Baihe District () is a district located in Tainan, Taiwan. It is known for its hot springs and lotus farming. The town borders Chiayi County to the north and east, Dongshan District to the south, and Houbi District to the west. Some indigenous Siraya people live here, although their lifestyles and traditions were almost replaced (or perhaps were absorbed) by Han Chinese culture.

History 

In 1875, Scottish missionary William Campbell made a narrow escape from an attack led by Gaw-chi-ko (吳志高), a wealthy local clan head opposed to the establishment of the foreign church. At the time, the place was a market-town called Tiam-a-khau (店仔口; ) and was five miles west of their chapel.

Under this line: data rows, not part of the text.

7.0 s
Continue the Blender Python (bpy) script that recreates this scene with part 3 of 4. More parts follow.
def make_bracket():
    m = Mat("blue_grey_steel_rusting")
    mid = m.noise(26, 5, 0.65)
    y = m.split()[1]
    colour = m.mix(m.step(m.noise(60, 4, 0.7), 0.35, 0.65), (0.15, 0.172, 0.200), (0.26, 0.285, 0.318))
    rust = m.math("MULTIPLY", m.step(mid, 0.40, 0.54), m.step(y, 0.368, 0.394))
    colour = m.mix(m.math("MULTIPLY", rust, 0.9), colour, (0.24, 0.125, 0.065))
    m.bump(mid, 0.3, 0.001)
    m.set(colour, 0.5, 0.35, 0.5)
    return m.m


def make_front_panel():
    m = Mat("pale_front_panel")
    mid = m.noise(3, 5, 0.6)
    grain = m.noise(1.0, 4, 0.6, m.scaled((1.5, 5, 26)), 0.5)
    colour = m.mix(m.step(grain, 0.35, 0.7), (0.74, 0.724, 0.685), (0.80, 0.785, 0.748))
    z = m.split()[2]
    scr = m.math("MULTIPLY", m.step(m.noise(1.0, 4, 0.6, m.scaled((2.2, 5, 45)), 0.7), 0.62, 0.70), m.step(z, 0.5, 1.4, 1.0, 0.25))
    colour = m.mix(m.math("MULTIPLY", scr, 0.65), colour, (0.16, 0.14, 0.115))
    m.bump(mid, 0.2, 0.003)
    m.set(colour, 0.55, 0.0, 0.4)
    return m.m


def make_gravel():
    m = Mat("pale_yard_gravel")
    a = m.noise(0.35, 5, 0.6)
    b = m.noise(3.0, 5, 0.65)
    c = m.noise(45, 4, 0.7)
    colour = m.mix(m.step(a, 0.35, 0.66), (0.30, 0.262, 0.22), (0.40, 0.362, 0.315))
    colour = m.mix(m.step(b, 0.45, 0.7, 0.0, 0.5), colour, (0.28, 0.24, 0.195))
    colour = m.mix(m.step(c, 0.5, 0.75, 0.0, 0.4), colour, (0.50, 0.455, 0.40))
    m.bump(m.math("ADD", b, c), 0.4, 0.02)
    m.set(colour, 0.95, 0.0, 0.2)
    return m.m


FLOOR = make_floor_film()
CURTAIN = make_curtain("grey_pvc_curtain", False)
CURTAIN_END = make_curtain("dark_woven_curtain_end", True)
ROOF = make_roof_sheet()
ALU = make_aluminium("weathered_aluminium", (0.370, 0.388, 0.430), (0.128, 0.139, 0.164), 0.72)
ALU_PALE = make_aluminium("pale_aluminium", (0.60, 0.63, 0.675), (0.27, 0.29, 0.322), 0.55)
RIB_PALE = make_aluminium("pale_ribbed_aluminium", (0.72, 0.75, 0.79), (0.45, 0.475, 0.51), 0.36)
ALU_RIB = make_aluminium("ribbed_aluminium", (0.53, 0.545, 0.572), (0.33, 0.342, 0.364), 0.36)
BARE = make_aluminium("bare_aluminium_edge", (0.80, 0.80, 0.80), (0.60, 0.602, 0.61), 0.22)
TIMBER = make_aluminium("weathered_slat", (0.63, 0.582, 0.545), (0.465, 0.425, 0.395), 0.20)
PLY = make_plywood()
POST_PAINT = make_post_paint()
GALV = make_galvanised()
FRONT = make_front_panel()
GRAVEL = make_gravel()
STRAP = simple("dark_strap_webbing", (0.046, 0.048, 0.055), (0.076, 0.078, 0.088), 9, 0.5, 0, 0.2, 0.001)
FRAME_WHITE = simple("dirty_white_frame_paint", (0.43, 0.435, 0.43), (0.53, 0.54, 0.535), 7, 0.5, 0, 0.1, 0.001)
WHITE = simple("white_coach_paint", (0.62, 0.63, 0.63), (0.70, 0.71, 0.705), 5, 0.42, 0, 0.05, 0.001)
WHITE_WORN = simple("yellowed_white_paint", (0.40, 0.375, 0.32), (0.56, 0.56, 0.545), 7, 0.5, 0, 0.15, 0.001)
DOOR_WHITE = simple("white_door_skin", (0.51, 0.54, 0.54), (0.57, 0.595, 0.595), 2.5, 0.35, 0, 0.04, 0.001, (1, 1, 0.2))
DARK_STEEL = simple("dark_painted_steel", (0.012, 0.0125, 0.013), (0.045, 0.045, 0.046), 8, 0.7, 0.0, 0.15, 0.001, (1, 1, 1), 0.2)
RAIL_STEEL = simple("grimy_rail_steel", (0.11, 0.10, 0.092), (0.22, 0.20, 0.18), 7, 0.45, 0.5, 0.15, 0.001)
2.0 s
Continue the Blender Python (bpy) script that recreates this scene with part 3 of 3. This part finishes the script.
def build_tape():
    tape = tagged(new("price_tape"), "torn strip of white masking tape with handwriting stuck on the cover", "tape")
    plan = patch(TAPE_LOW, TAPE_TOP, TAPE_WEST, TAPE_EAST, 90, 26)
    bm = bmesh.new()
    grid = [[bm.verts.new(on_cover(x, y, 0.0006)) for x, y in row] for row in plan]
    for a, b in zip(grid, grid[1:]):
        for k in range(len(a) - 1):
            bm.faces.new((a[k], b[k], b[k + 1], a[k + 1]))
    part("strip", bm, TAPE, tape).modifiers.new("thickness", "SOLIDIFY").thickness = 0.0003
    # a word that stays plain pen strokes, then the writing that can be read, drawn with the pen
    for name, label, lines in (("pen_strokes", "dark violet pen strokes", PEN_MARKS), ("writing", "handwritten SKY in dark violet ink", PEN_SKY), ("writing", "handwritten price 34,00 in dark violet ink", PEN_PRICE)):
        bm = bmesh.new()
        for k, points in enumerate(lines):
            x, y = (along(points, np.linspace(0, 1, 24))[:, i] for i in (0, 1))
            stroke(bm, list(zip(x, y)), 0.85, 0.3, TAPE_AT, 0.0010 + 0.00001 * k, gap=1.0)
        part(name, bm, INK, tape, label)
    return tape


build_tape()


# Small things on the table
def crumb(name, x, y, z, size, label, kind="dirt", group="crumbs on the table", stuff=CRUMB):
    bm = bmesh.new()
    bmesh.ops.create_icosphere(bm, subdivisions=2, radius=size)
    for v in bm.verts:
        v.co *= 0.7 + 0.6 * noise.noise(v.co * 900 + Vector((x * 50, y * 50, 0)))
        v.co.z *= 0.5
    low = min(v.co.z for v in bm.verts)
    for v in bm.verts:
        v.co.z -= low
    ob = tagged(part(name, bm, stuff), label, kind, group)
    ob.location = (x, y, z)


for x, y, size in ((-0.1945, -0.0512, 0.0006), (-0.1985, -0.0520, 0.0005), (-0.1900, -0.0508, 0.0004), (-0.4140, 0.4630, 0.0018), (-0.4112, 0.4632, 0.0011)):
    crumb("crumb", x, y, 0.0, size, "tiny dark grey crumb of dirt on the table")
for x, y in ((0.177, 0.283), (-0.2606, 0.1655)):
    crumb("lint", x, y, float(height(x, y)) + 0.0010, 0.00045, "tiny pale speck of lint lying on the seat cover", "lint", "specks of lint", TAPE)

After the handover of Taiwan from Japan to the Republic of China in 1945, Baihe was organized as an urban township of Tainan County. On 25 December 2010, Tainan County was merged with Tainan City and Baihe was upgraded to a district of the city.

Administrative divisions 
Baihe, Yongan, Waijiao, Zhuangnei, Xiuyou, Hetung, Hushan, Dalin, Kantou, Liuxi, Guanling, Xiancao, Yufeng, Dazhu, Zhaoan, Guangan, Liantan, Zhumen, Qinei, Shengan, Biantou, Neijiao, Caodian and Ganzhai Village.

Tourist attractions 
 49 Thicket
 Baihe Lotus Park (白河蓮花公園)
 Baihe Night Market
 Baihe Reservoir
 Guangji Temple Hua'an Shrine
 Guanziling Hot Spring
 Lotus Park
 Small South China Sea Scenic Area
 Zhumen Green Tunnel

Transportation
Baihe is served by Freeway 3, and City Routes 165, 172, 172A, and 172B.